The silent protest, organized by the initiative A Million Moments for Democracy, was in reference to the prime minister’s alleged refusal to answer their questions in the presence of journalists and was meant to symbolize those who were being removed from office or prevented from speaking.
After one of the organizers gave a short “silent speech” with the help of banners, the crowd made its way to the office of the government, swelling to around a thousand people as it reached its destination. There the protesters spray-painted their message on the wall opposite the government building and dispersed in silence. The initiative A Million Moments for Democracy, which wants to collect a million signatures in support of “a decent prime minister” is organizing another protest – this time a vocal one – on Wenceslas Square in early June.
In the meantime, Mr. Babiš has come closer to forming a second coalition government with the Social Democrats and tacit support from the Communist Party, and neither the charges against him nor the arguments of his critics appear to have undermined his strong public support. So what is behind Mr. Babis’ unswerving popularity? A question I put to sociologist Jan Hartl.
“Andrej Babiš speaks in a way that people can understand, he does not address abstract, general issues, he speaks concretely and to the point and when he explains his position he gives many practical examples and this is the kind of communication that people understand.”
And he has been promising handouts. Is it to do with economic expectations as well?
So people believe he will look after their interests, better than anyone else?

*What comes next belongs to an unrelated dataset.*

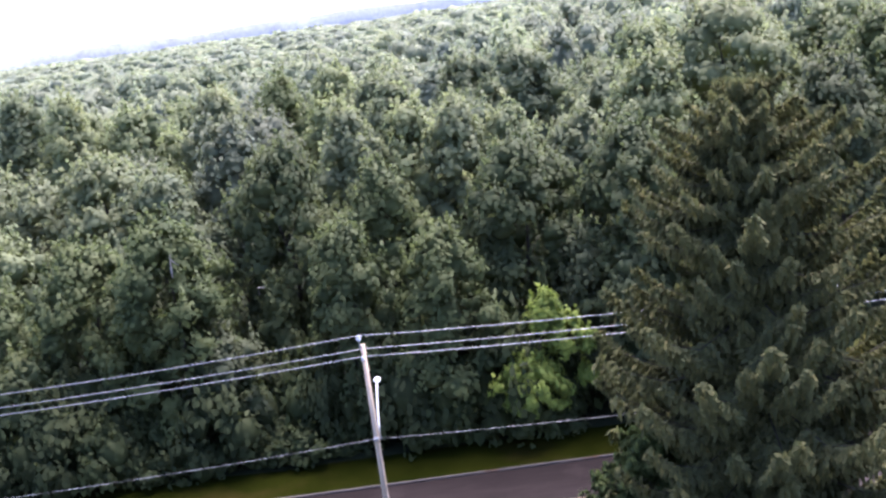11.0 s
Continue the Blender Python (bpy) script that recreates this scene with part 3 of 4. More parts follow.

“Yes, yes, that’s it exactly. And as far as the accusations of fraud are concerned people do not trust the judiciary too much, the police and state attorneys, and this is linked to the fact that the Czechs perceive their politicians very critically. They think that politics is a dirty business, that the majority of politicians are crooks and that there are scandals linked to all political parties. So the public does not see this as a strong argument against Babiš.”